10:00 am - 10:30 am 
Garrison Suites ~ (30-minute Paper)

A Systematic Approach to Outreach and Engagement with Youths and Young Adults Experiencing First Episode Psychosis: Successful Strategies, Challenges, and Lessons Learned 
Hong Ngo, PhD, 
Center for Practice Innovations, OnTrackNY, New York State Psychiatric Institute, Columbia University Medical Center, New York, NY; Talia Richkin, BA; Elizabeth Russell, BA, SAMHSA Healthy Transitions Grant, Center for Practice Innovations, OnTrackNY, New York, NY

OnTrackNY, a Coordinated Specialty Care program in New York, delivers comprehensive early intervention services for young people experiencing a first episode of non-affective psychosis (FEP) and has developed a systematic outreach and engagement strategy with goals of enhancing engagement and reducing the duration of untreated psychosis.  This symposium will present implementation outcomes of OnTrackNY, successful outreach and engagement strategies, lessons learned, and considerations for innovative ways to enhance engagement and improve care trajectory for young people with FEP.

10:30 am - 11:30 am 
Garrison Suites ~ (60-minute Discussion Hour)

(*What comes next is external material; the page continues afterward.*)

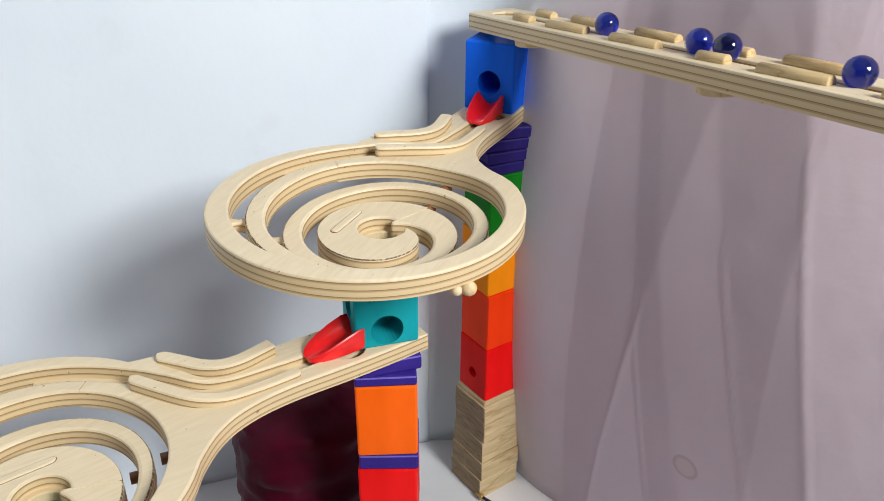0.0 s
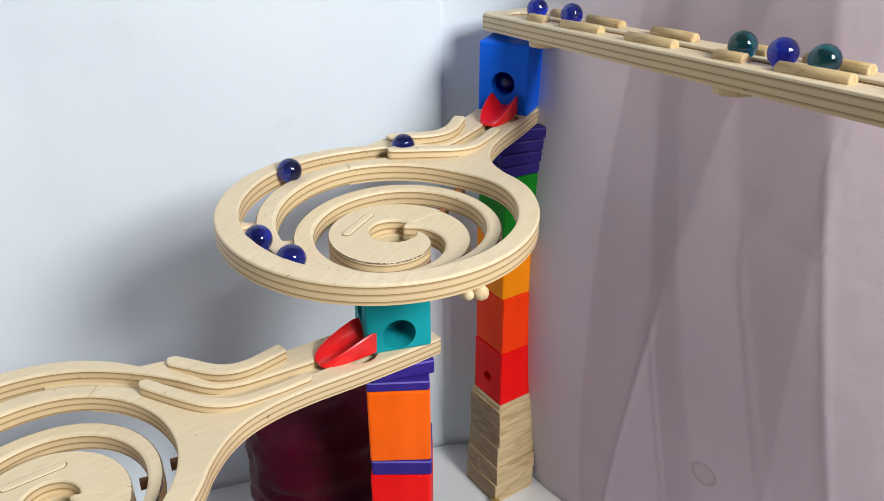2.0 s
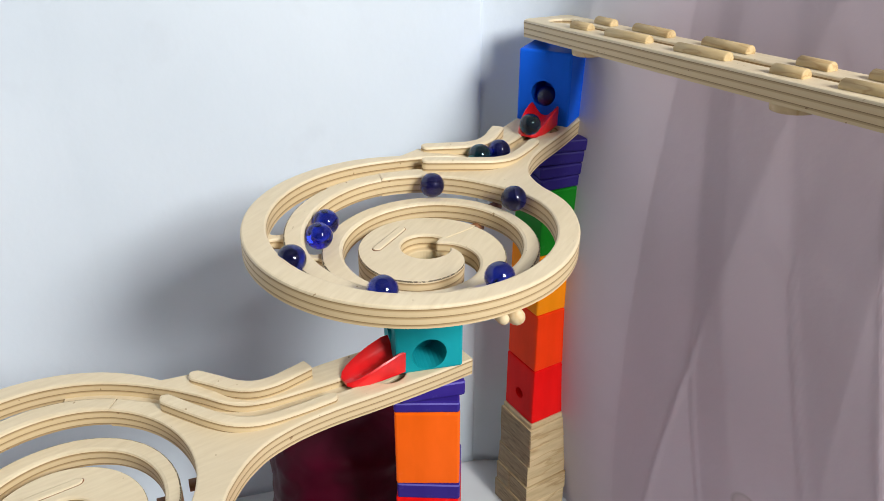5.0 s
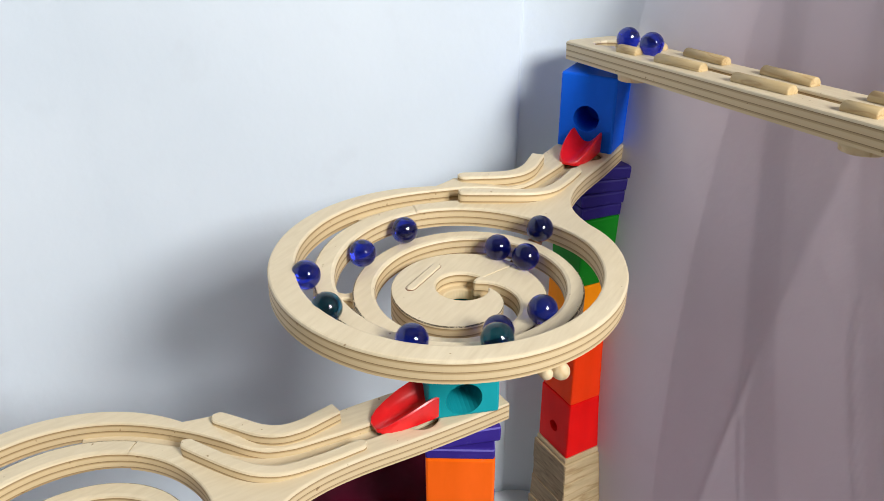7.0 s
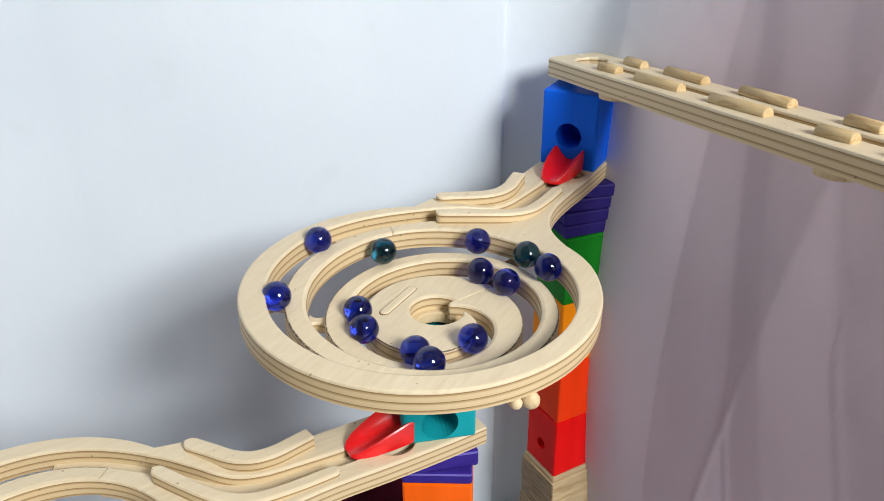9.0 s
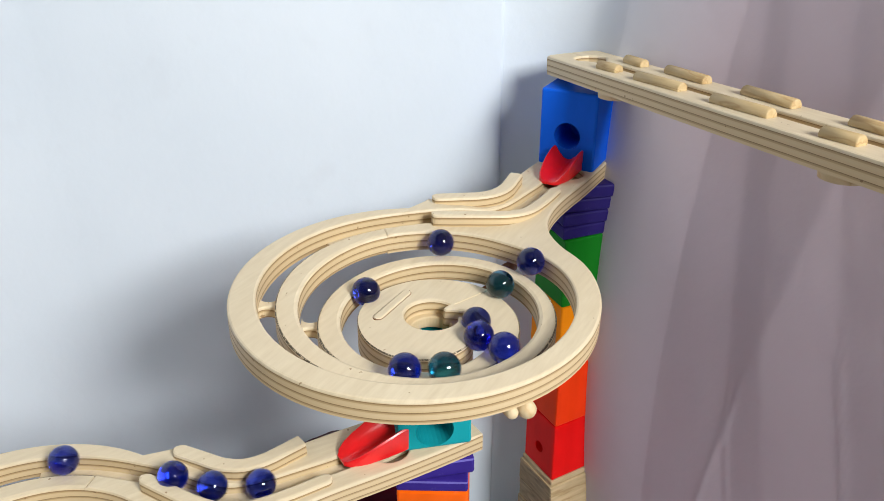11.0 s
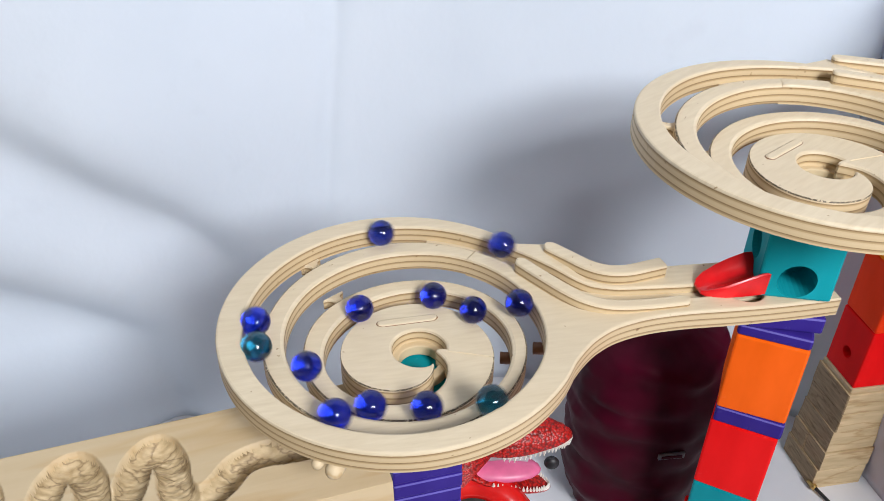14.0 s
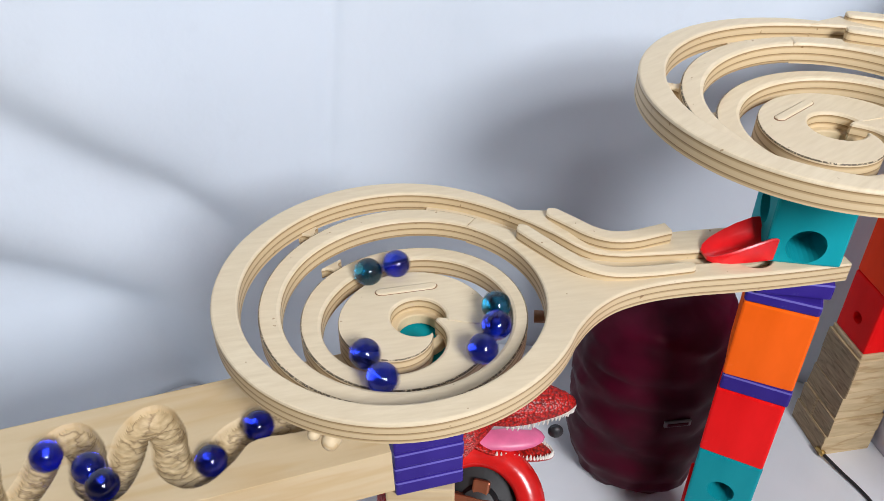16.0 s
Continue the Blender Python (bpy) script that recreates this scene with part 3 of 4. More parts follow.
block("spacer_block", PURPLE, 0, 0.002, 0.2085, 14, Z2 - ARM - 0.2085, "thin purple wooden spacer turned askew on the stack", (), "purple spacer blocks")
TEAL_TURN = 14
block("toy_block", TEAL, -0.002, 0, Z2 + 0.0004, TEAL_TURN, 0.0580, "teal wooden block with round holes carrying the upper spiral", [(270, 0.0122, 0.0108, 0.024), (180, 0.024, 0.0100, 0.008)], "tower blocks")

# the stack of offcuts under the tall tower
offcuts = empty("wood_offcut_stack", pose(FOOT_X, AY, TABLE_Z, 0, 0, A_TURN), "stack of rough sawn wooden offcuts standing under a tower", "wood stack")
zz, k = 0.0, 0
rng = random.Random(4)
for h in (0.0245, 0.0225, 0.0255, 0.0225, 0.0235):
    w = SIDE / 2 + 0.0042 - 0.0006 * k + rng.uniform(-0.0008, 0.0012)
    dx, dy = rng.uniform(-0.0022, 0.0008), rng.uniform(-0.0006, 0.0006)
    halves = ((-w, 0.002), (0.0028, w)) if k == 1 else ((-w, w),)
    for y0, y1 in halves:
        bm = box_bm(-w + dx, w + dx, y0 + dy, y1 + dy, zz, zz + h - 0.0003, 0.0007, 1)
        for v in bm.verts:
            v.co += Vector((rng.uniform(-1, 1), rng.uniform(-1, 1), 0)) * 0.0006
        for f in bm.faces:
            f.material_index = 1 if f.normal.x < -0.5 else 0
        bm.normal_update()
        for f in bm.faces:
            f.material_index = 1 if f.normal.x < -0.5 else 0
        part("plank", bm, [OAK, OAK_END], offcuts)
    zz, k = zz + h, k + 1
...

The Redeploy Illinois (RI) and Adult Redeploy Illinois (ARI) Programs – Successful Alternatives to Incarceration for Youth and Young Adults
Hughes, MA, Division of Family and Community Services, Bureau of Youth Intervention Services, The Illinois Department of Human Services, Springfield, IL; MaryAnn Dyar, MPP, Adult Redeploy Illinois, Illinois Criminal Justice Information Authority, Chicago, IL

Redeploy Illinois (RI) was developed to expand evidence-based alternatives to youth facing incarceration. Modeled after the successful juvenile Redeploy Illinois program, Adult Redeploy Illinois (ARI) was established to expand these services to adult offenders. Interventions for both programs include cognitive behavioral therapy, frequent reassessment of risk/needs, family involvement, and basic skills development. Programs like Redeploy Illinois and Adult Redeploy Illinois increase the likelihood of success for justice-involved youth and young adults while saving the state money.